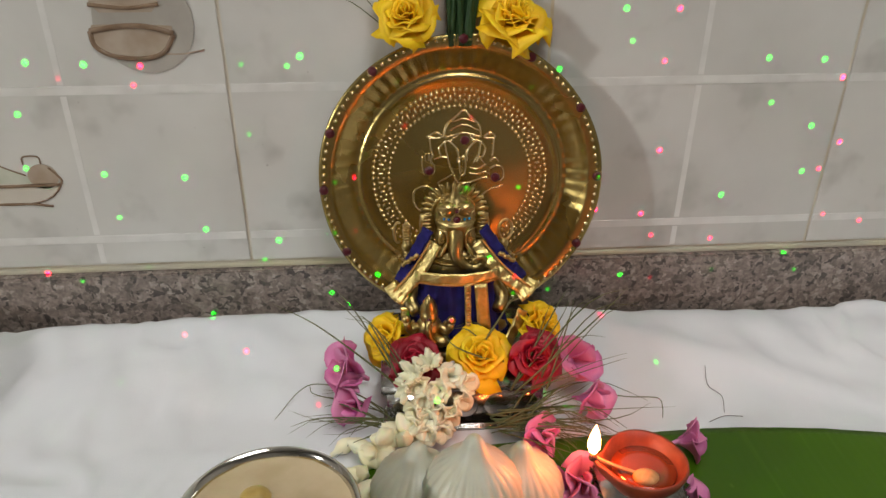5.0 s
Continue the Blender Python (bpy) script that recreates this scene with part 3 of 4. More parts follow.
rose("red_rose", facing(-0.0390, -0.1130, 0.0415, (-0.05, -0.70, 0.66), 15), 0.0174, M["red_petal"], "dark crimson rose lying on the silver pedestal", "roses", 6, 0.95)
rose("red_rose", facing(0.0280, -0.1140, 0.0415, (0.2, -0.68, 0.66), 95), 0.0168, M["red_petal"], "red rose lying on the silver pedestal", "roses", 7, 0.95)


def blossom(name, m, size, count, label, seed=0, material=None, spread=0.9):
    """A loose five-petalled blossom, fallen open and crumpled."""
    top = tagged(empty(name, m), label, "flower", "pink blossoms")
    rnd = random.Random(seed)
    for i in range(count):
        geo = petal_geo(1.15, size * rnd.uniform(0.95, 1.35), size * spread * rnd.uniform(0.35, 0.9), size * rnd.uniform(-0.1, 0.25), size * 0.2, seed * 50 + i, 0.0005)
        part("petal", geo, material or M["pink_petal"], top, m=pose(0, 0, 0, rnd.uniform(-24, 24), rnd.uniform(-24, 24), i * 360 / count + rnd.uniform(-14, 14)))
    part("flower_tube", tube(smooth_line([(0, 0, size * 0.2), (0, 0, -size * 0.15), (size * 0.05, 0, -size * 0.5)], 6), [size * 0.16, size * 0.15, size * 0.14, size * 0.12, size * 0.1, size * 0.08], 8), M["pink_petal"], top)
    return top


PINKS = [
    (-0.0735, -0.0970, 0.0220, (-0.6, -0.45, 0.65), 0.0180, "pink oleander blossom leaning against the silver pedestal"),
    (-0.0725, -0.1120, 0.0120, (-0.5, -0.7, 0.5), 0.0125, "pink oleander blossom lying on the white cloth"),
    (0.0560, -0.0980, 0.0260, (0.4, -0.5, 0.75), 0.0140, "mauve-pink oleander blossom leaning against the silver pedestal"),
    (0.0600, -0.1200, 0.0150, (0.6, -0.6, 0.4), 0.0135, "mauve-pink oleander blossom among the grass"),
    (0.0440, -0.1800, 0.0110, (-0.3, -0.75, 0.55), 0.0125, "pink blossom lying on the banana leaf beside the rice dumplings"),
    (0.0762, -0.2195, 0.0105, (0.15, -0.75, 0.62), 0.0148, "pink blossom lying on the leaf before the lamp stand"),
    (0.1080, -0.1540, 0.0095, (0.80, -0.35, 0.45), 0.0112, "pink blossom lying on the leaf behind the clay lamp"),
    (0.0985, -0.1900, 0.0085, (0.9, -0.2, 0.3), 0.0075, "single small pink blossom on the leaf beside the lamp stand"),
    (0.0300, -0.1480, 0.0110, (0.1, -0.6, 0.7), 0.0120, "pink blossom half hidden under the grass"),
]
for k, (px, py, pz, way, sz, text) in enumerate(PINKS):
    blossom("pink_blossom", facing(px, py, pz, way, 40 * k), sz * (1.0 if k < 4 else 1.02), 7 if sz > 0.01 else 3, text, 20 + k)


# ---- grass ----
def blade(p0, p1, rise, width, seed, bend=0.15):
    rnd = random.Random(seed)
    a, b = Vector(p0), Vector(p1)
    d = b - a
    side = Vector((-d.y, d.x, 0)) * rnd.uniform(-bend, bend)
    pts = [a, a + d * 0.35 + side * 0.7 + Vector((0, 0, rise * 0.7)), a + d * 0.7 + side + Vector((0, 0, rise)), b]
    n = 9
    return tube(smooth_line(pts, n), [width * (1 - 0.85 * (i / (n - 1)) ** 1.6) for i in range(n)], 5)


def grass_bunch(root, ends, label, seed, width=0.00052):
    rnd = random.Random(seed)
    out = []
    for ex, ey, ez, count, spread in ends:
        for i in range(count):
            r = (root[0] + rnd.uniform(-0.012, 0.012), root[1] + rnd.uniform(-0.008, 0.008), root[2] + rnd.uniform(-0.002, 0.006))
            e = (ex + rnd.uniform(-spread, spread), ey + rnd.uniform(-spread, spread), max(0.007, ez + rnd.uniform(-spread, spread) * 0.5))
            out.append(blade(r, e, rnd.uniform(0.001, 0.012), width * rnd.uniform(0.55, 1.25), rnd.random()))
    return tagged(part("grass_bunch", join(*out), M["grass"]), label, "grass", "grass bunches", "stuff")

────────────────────

**Direction**
Each line of the material must be retyped exactly, except that images are omitted.

**Completed exercise**
5.0 s
Continue the Blender Python (bpy) script that recreates this scene with part 3 of 4. More parts follow.
rose("red_rose", facing(-0.0390, -0.1130, 0.0415, (-0.05, -0.70, 0.66), 15), 0.0174, M["red_petal"], "dark crimson rose lying on the silver pedestal", "roses", 6, 0.95)
rose("red_rose", facing(0.0280, -0.1140, 0.0415, (0.2, -0.68, 0.66), 95), 0.0168, M["red_petal"], "red rose lying on the silver pedestal", "roses", 7, 0.95)


def blossom(name, m, size, count, label, seed=0, material=None, spread=0.9):
    """A loose five-petalled blossom, fallen open and crumpled."""
    top = tagged(empty(name, m), label, "flower", "pink blossoms")
    rnd = random.Random(seed)
    for i in range(count):
        geo = petal_geo(1.15, size * rnd.uniform(0.95, 1.35), size * spread * rnd.uniform(0.35, 0.9), size * rnd.uniform(-0.1, 0.25), size * 0.2, seed * 50 + i, 0.0005)
        part("petal", geo, material or M["pink_petal"], top, m=pose(0, 0, 0, rnd.uniform(-24, 24), rnd.uniform(-24, 24), i * 360 / count + rnd.uniform(-14, 14)))
    part("flower_tube", tube(smooth_line([(0, 0, size * 0.2), (0, 0, -size * 0.15), (size * 0.05, 0, -size * 0.5)], 6), [size * 0.16, size * 0.15, size * 0.14, size * 0.12, size * 0.1, size * 0.08], 8), M["pink_petal"], top)
    return top


PINKS = [
    (-0.0735, -0.0970, 0.0220, (-0.6, -0.45, 0.65), 0.0180, "pink oleander blossom leaning against the silver pedestal"),
    (-0.0725, -0.1120, 0.0120, (-0.5, -0.7, 0.5), 0.0125, "pink oleander blossom lying on the white cloth"),
    (0.0560, -0.0980, 0.0260, (0.4, -0.5, 0.75), 0.0140, "mauve-pink oleander blossom leaning against the silver pedestal"),
    (0.0600, -0.1200, 0.0150, (0.6, -0.6, 0.4), 0.0135, "mauve-pink oleander blossom among the grass"),
    (0.0440, -0.1800, 0.0110, (-0.3, -0.75, 0.55), 0.0125, "pink blossom lying on the banana leaf beside the rice dumplings"),
    (0.0762, -0.2195, 0.0105, (0.15, -0.75, 0.62), 0.0148, "pink blossom lying on the leaf before the lamp stand"),
    (0.1080, -0.1540, 0.0095, (0.80, -0.35, 0.45), 0.0112, "pink blossom lying on the leaf behind the clay lamp"),
    (0.0985, -0.1900, 0.0085, (0.9, -0.2, 0.3), 0.0075, "single small pink blossom on the leaf beside the lamp stand"),
    (0.0300, -0.1480, 0.0110, (0.1, -0.6, 0.7), 0.0120, "pink blossom half hidden under the grass"),
]
for k, (px, py, pz, way, sz, text) in enumerate(PINKS):
    blossom("pink_blossom", facing(px, py, pz, way, 40 * k), sz * (1.0 if k < 4 else 1.02), 7 if sz > 0.01 else 3, text, 20 + k)


# ---- grass ----
def blade(p0, p1, rise, width, seed, bend=0.15):
    rnd = random.Random(seed)
    a, b = Vector(p0), Vector(p1)
    d = b - a
    side = Vector((-d.y, d.x, 0)) * rnd.uniform(-bend, bend)
    pts = [a, a + d * 0.35 + side * 0.7 + Vector((0, 0, rise * 0.7)), a + d * 0.7 + side + Vector((0, 0, rise)), b]
    n = 9
    return tube(smooth_line(pts, n), [width * (1 - 0.85 * (i / (n - 1)) ** 1.6) for i in range(n)], 5)


def grass_bunch(root, ends, label, seed, width=0.00052):
    rnd = random.Random(seed)
    out = []
    for ex, ey, ez, count, spread in ends:
        for i in range(count):
            r = (root[0] + rnd.uniform(-0.012, 0.012), root[1] + rnd.uniform(-0.008, 0.008), root[2] + rnd.uniform(-0.002, 0.006))
            e = (ex + rnd.uniform(-spread, spread), ey + rnd.uniform(-spread, spread), max(0.007, ez + rnd.uniform(-spread, spread) * 0.5))
            out.append(blade(r, e, rnd.uniform(0.001, 0.012), width * rnd.uniform(0.55, 1.25), rnd.random()))
    return tagged(part("grass_bunch", join(*out), M["grass"]), label, "grass", "grass bunches", "stuff")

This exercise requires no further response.